Dataset content:
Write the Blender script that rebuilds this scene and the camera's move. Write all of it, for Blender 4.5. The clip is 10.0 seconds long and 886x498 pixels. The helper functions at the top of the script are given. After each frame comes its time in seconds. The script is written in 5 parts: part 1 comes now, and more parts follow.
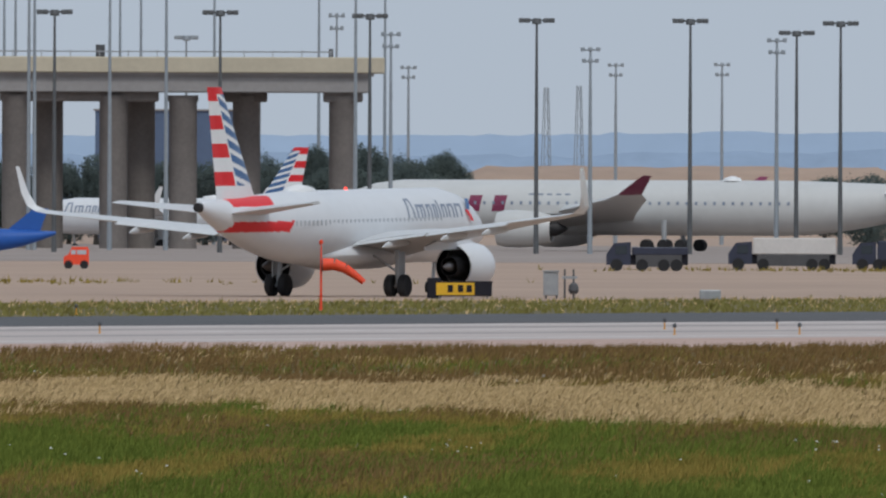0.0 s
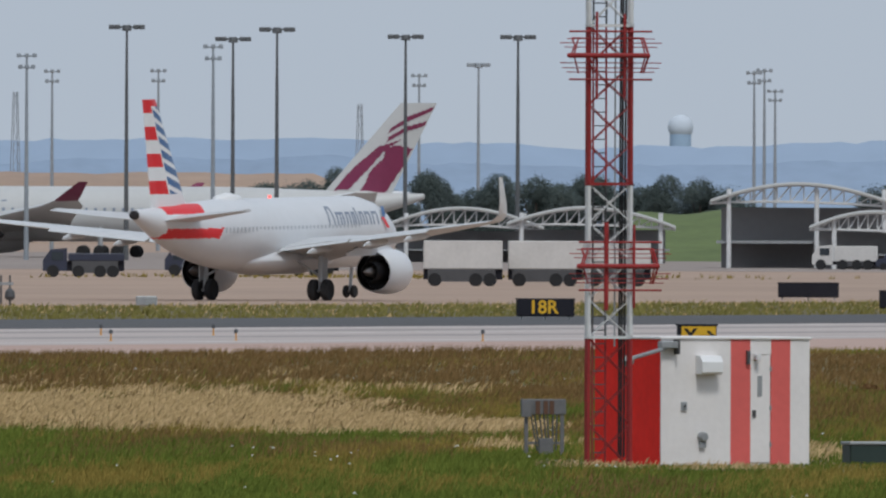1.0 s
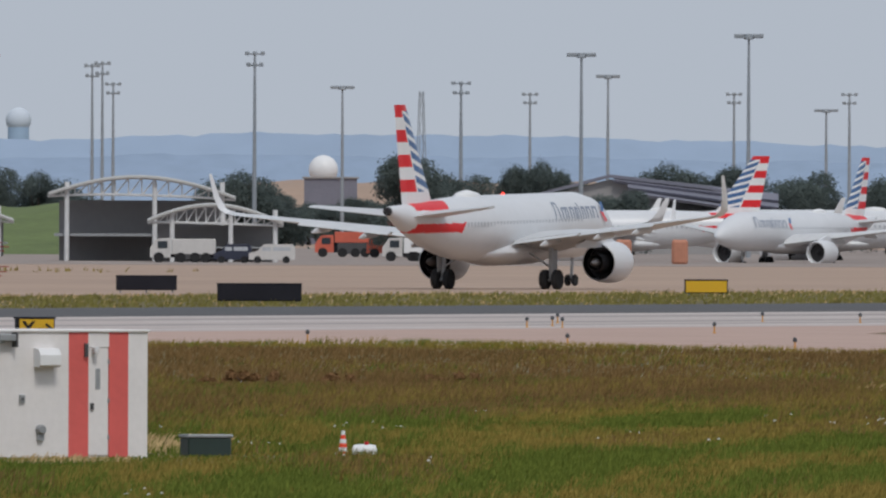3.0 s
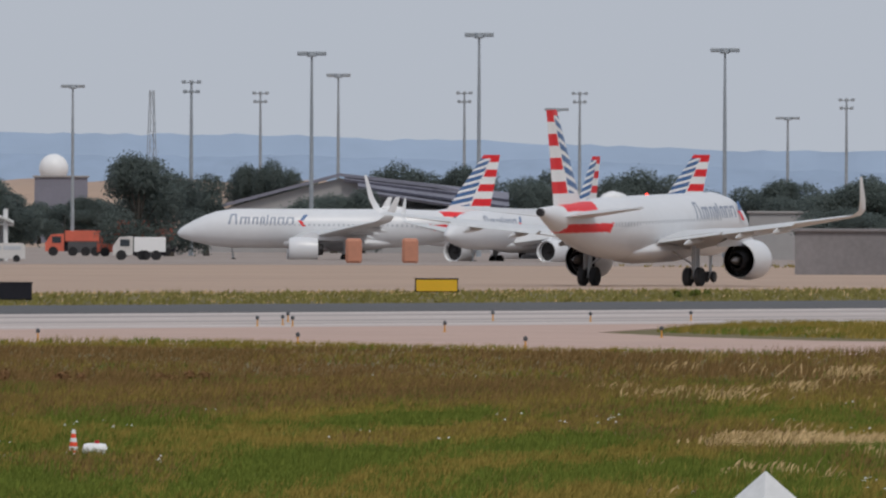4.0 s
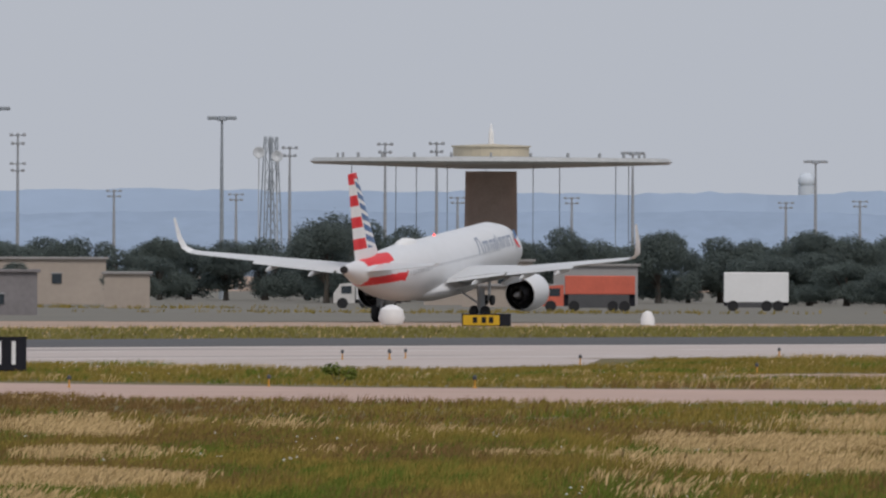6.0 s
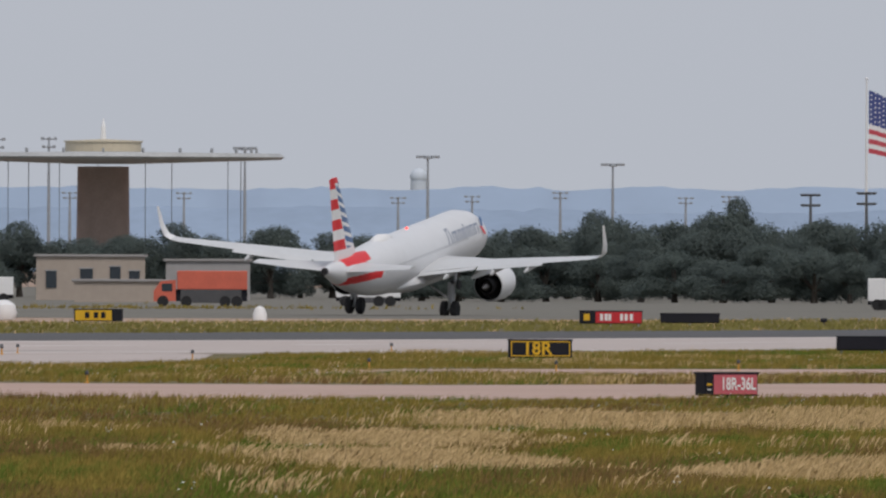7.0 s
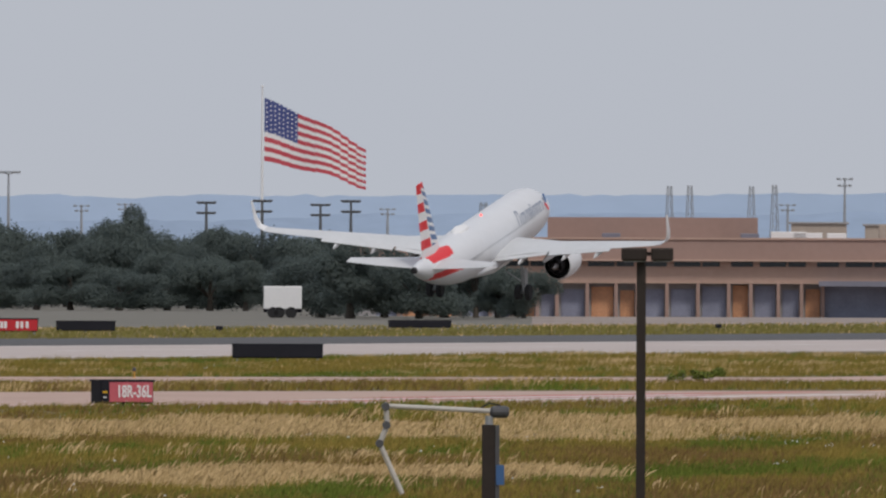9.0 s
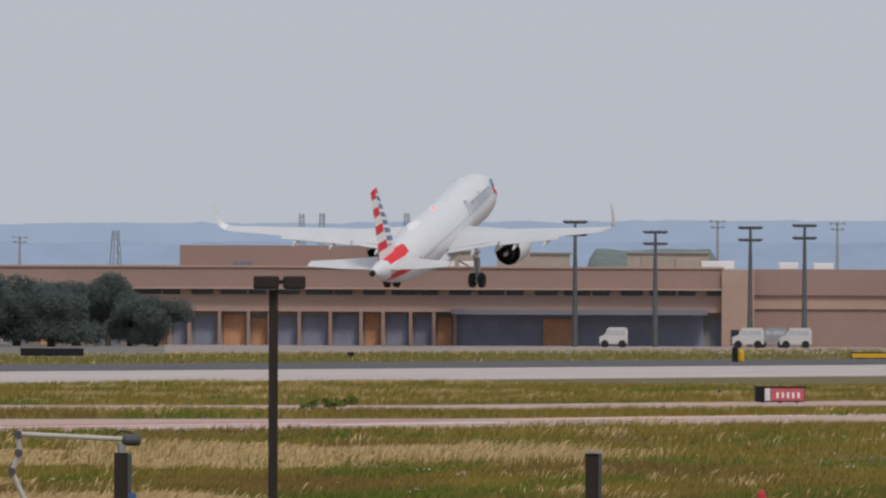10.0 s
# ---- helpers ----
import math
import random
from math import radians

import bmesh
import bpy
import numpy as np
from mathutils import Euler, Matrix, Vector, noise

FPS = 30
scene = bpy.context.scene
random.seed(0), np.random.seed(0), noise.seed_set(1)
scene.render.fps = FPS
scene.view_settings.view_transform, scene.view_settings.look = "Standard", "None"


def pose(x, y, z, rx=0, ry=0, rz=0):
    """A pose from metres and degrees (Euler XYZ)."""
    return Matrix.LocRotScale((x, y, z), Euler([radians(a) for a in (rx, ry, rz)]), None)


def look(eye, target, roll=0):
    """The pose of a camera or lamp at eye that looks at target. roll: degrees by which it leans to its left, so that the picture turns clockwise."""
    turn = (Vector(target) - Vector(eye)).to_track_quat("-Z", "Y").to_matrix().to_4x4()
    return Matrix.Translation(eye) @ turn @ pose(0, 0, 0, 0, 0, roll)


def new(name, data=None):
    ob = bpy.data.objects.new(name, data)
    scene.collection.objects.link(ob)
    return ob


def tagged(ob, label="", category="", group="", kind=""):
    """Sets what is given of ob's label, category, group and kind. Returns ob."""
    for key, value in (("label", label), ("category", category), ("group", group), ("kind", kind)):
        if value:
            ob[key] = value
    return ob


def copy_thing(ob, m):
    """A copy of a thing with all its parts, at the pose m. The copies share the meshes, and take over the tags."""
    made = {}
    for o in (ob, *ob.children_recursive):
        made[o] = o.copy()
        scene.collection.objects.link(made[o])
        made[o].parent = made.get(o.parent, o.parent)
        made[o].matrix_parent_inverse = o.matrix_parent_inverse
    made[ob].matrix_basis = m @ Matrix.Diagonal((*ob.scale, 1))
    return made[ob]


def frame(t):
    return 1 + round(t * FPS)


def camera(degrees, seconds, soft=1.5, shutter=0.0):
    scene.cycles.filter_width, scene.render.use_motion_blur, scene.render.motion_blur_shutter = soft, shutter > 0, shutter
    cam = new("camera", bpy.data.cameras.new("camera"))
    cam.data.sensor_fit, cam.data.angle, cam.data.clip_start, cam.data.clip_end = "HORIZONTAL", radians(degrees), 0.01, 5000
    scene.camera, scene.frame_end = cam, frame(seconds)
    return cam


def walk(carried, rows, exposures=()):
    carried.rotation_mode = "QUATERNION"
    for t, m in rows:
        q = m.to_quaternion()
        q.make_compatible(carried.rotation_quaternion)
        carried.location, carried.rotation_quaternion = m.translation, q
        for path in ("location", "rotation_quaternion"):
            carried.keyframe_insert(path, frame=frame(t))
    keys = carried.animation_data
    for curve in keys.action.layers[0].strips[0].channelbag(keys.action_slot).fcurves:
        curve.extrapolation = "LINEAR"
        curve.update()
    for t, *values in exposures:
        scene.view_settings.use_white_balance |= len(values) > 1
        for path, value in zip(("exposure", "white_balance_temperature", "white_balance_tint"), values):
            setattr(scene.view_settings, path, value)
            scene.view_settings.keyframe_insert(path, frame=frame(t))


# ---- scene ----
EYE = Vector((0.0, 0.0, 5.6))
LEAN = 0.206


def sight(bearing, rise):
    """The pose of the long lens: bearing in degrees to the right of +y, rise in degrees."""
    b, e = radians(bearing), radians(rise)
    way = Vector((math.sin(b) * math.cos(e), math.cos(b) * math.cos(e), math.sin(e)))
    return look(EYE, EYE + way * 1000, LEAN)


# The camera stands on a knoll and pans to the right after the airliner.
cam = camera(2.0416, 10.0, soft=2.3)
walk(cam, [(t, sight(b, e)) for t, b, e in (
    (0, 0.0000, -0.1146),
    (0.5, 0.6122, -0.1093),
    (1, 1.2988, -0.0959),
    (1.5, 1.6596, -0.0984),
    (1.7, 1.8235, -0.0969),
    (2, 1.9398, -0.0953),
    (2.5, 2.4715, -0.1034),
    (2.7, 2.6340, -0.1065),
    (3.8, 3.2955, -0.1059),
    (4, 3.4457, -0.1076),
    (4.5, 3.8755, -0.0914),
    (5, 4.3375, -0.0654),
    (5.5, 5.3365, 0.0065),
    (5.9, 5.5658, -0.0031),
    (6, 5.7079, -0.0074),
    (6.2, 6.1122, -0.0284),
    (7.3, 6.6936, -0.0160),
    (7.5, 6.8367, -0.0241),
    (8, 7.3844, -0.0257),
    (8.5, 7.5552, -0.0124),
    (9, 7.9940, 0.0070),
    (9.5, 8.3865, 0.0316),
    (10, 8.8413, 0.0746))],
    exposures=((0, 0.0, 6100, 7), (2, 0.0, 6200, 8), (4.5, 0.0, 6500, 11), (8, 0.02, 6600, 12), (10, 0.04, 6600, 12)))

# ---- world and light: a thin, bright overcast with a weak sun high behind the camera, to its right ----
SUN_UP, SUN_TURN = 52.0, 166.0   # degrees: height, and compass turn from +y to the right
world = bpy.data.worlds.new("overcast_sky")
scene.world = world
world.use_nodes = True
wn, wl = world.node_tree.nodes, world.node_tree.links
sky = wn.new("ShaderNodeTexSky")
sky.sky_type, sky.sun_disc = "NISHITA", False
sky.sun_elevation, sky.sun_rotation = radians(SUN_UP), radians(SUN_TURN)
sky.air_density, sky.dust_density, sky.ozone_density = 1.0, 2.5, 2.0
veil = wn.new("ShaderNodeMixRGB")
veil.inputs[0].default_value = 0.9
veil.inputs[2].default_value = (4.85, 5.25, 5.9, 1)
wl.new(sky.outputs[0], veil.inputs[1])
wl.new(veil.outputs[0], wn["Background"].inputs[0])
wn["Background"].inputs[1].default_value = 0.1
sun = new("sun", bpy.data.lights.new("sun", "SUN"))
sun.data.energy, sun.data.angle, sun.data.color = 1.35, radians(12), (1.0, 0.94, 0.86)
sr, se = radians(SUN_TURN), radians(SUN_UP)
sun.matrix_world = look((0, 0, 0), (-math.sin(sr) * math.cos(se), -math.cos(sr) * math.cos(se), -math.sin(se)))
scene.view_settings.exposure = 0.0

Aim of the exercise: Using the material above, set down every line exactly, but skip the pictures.

Result below:
Write the Blender script that rebuilds this scene and the camera's move. Write all of it, for Blender 4.5. The clip is 10.0 seconds long and 886x498 pixels. The helper functions at the top of the script are given. After each frame comes its time in seconds. The script is written in 5 parts: part 1 comes now, and more parts follow.
0.0 s
1.0 s
3.0 s
4.0 s
6.0 s
7.0 s
9.0 s
10.0 s
# ---- helpers ----
import math
import random
from math import radians

import bmesh
import bpy
import numpy as np
from mathutils import Euler, Matrix, Vector, noise

FPS = 30
scene = bpy.context.scene
random.seed(0), np.random.seed(0), noise.seed_set(1)
scene.render.fps = FPS
scene.view_settings.view_transform, scene.view_settings.look = "Standard", "None"


def pose(x, y, z, rx=0, ry=0, rz=0):
    """A pose from metres and degrees (Euler XYZ)."""
    return Matrix.LocRotScale((x, y, z), Euler([radians(a) for a in (rx, ry, rz)]), None)


def look(eye, target, roll=0):
    """The pose of a camera or lamp at eye that looks at target. roll: degrees by which it leans to its left, so that the picture turns clockwise."""
    turn = (Vector(target) - Vector(eye)).to_track_quat("-Z", "Y").to_matrix().to_4x4()
    return Matrix.Translation(eye) @ turn @ pose(0, 0, 0, 0, 0, roll)


def new(name, data=None):
    ob = bpy.data.objects.new(name, data)
    scene.collection.objects.link(ob)
    return ob


def tagged(ob, label="", category="", group="", kind=""):
    """Sets what is given of ob's label, category, group and kind. Returns ob."""
    for key, value in (("label", label), ("category", category), ("group", group), ("kind", kind)):
        if value:
            ob[key] = value
    return ob


def copy_thing(ob, m):
    """A copy of a thing with all its parts, at the pose m. The copies share the meshes, and take over the tags."""
    made = {}
    for o in (ob, *ob.children_recursive):
        made[o] = o.copy()
        scene.collection.objects.link(made[o])
        made[o].parent = made.get(o.parent, o.parent)
        made[o].matrix_parent_inverse = o.matrix_parent_inverse
    made[ob].matrix_basis = m @ Matrix.Diagonal((*ob.scale, 1))
    return made[ob]


def frame(t):
    return 1 + round(t * FPS)


def camera(degrees, seconds, soft=1.5, shutter=0.0):
    scene.cycles.filter_width, scene.render.use_motion_blur, scene.render.motion_blur_shutter = soft, shutter > 0, shutter
    cam = new("camera", bpy.data.cameras.new("camera"))
    cam.data.sensor_fit, cam.data.angle, cam.data.clip_start, cam.data.clip_end = "HORIZONTAL", radians(degrees), 0.01, 5000
    scene.camera, scene.frame_end = cam, frame(seconds)
    return cam


def walk(carried, rows, exposures=()):
    carried.rotation_mode = "QUATERNION"
    for t, m in rows:
        q = m.to_quaternion()
        q.make_compatible(carried.rotation_quaternion)
        carried.location, carried.rotation_quaternion = m.translation, q
        for path in ("location", "rotation_quaternion"):
            carried.keyframe_insert(path, frame=frame(t))
    keys = carried.animation_data
    for curve in keys.action.layers[0].strips[0].channelbag(keys.action_slot).fcurves:
        curve.extrapolation = "LINEAR"
        curve.update()
    for t, *values in exposures:
        scene.view_settings.use_white_balance |= len(values) > 1
        for path, value in zip(("exposure", "white_balance_temperature", "white_balance_tint"), values):
            setattr(scene.view_settings, path, value)
            scene.view_settings.keyframe_insert(path, frame=frame(t))


# ---- scene ----
EYE = Vector((0.0, 0.0, 5.6))
LEAN = 0.206


def sight(bearing, rise):
    """The pose of the long lens: bearing in degrees to the right of +y, rise in degrees."""
    b, e = radians(bearing), radians(rise)
    way = Vector((math.sin(b) * math.cos(e), math.cos(b) * math.cos(e), math.sin(e)))
    return look(EYE, EYE + way * 1000, LEAN)


# The camera stands on a knoll and pans to the right after the airliner.
cam = camera(2.0416, 10.0, soft=2.3)
walk(cam, [(t, sight(b, e)) for t, b, e in (
    (0, 0.0000, -0.1146),
    (0.5, 0.6122, -0.1093),
    (1, 1.2988, -0.0959),
    (1.5, 1.6596, -0.0984),
    (1.7, 1.8235, -0.0969),
    (2, 1.9398, -0.0953),
    (2.5, 2.4715, -0.1034),
    (2.7, 2.6340, -0.1065),
    (3.8, 3.2955, -0.1059),
    (4, 3.4457, -0.1076),
    (4.5, 3.8755, -0.0914),
    (5, 4.3375, -0.0654),
    (5.5, 5.3365, 0.0065),
    (5.9, 5.5658, -0.0031),
    (6, 5.7079, -0.0074),
    (6.2, 6.1122, -0.0284),
    (7.3, 6.6936, -0.0160),
    (7.5, 6.8367, -0.0241),
    (8, 7.3844, -0.0257),
    (8.5, 7.5552, -0.0124),
    (9, 7.9940, 0.0070),
    (9.5, 8.3865, 0.0316),
    (10, 8.8413, 0.0746))],
    exposures=((0, 0.0, 6100, 7), (2, 0.0, 6200, 8), (4.5, 0.0, 6500, 11), (8, 0.02, 6600, 12), (10, 0.04, 6600, 12)))

# ---- world and light: a thin, bright overcast with a weak sun high behind the camera, to its right ----
SUN_UP, SUN_TURN = 52.0, 166.0   # degrees: height, and compass turn from +y to the right
world = bpy.data.worlds.new("overcast_sky")
scene.world = world
world.use_nodes = True
wn, wl = world.node_tree.nodes, world.node_tree.links
sky = wn.new("ShaderNodeTexSky")
sky.sky_type, sky.sun_disc = "NISHITA", False
sky.sun_elevation, sky.sun_rotation = radians(SUN_UP), radians(SUN_TURN)
sky.air_density, sky.dust_density, sky.ozone_density = 1.0, 2.5, 2.0
veil = wn.new("ShaderNodeMixRGB")
veil.inputs[0].default_value = 0.9
veil.inputs[2].default_value = (4.85, 5.25, 5.9, 1)
wl.new(sky.outputs[0], veil.inputs[1])
wl.new(veil.outputs[0], wn["Background"].inputs[0])
wn["Background"].inputs[1].default_value = 0.1
sun = new("sun", bpy.data.lights.new("sun", "SUN"))
sun.data.energy, sun.data.angle, sun.data.color = 1.35, radians(12), (1.0, 0.94, 0.86)
sr, se = radians(SUN_TURN), radians(SUN_UP)
sun.matrix_world = look((0, 0, 0), (-math.sin(sr) * math.cos(se), -math.cos(sr) * math.cos(se), -math.sin(se)))
scene.view_settings.exposure = 0.0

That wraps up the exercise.